Im Januar waren die Investoren auf die Gemeinde zugekommen. Zunächst habe man von der Anfrage nicht allzu viel erwartet, da es mittlerweile jeden Monat Anfragen nach Flächen für die Erzeugung von grünem Strom in Schleife und Umgebung gibt. „Aber Leute mit derart ambitionierten und strukturierten Plänen stehen nicht jeden Tag vor der Tür“, so der Bürgermeister. Schon eine Woche später sei man bei Landrat Bernd Lange (CDU) gewesen.

Klares Signal an Investoren

Von Beginn an haben die Investoren Kontakt zum Naturschutzbund gesucht. Es gebe eine klare Flächenbilanz, die Wald-Entnahme sei durch Aufforstung zu kompensieren. Und nicht umsonst handle es sich um ein ökologisches Kraftwerk.

In der Woche vor besagtem Gemeinderatsbeschluss hatten sich die Räte mehr als dreieinhalb Stunden nichtöffentlich mit dem Thema befasst. „Die Investoren brauchen ein Signal, dass das Vorhaben willkommen ist“, betonte Kommunalberater Stefan Vetter in der öffentlichen Sitzung.
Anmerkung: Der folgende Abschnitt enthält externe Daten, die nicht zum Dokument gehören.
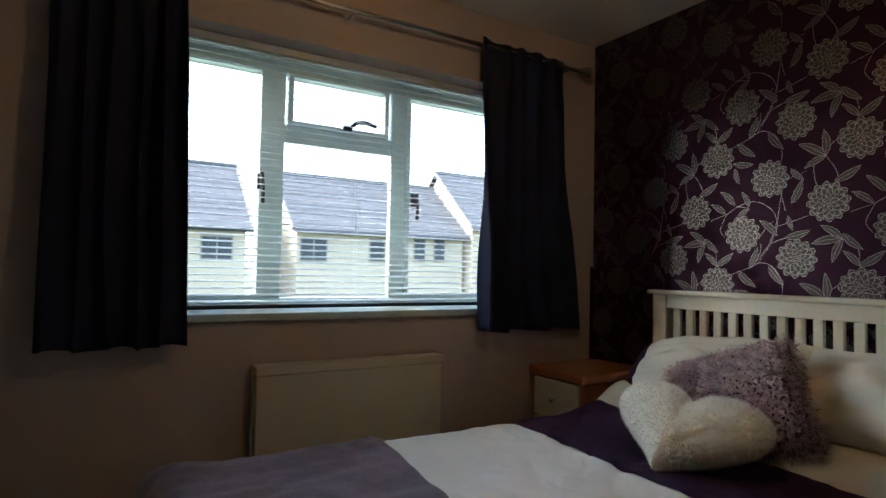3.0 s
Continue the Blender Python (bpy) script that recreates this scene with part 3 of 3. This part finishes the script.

Thomas Schwarz (CDU) befürchtet, dass die Zustimmung zur Erklärung von den Investoren missverstanden werden und die Gemeinde unter Druck geraten könnte. „Wenn wir ablehnen, vergeben wir uns eine grundsätzliche Chance. Wenn wir zustimmen, werden 120 Hektar Wald für Solaranlagen und 30 Windräder geopfert“, erklärte er. Mit Verweis auf die Mulkwitzer und ihre Ablehnung von Windrädern habe er große Bedenken, „dass wir uns zu weit herauslehnen, obwohl wir Gutes wollen“.

Noch ganz am Anfang

Für Matthias Lampe (AfD) stellt sich indes die Frage des Standorts. „Wir haben mit dem Tagebau eine riesengroße Brachfläche. Stattdessen sollen wir schon wieder etwas opfern“, sagte er. Daraufhin entgegnete der Bürgermeister, dass es für die Tagebauflächen ganz konkrete Pläne zur Renaturierung und für ein Naturschutzgebiet gebe. „Da habe ich Vertrauen in die Leag, dass die Flächen zum Wohle nachfolgenden Generationen hergerichtet werden, auch wenn es etwas dauert“, sagte Funda.

Die Mulkwitzer sehen die Pläne skeptisch. „Wir haben auf der einen Seite den Tagebau und auf der anderen Seite sollen die Windräder hin. Bei allem Verständnis dafür, dass die Gemeinde Einnahmen braucht, aber das wird schwierig“, erklärte Ortsvorsteherin Manuela Wolf. Der Gemeinderat werde sich die Entscheidung nicht einfach machen, hieß es. Noch stehe man ja erst ganz am Anfang.

Im Staatsministerium für Regionalentwicklung wurden in der Vorwoche die Chancen für eine Ausnahmegenehmigung abgeklopft. 2025 soll die Speicherproduktion beginnen. Die Fertigstellung 2029 sei ein sportliches Ziel. Mit dem Beschluss habe Schleife den ersten Schritt getan: Ein Rat enthielt sich, zwei stimmten dagegen.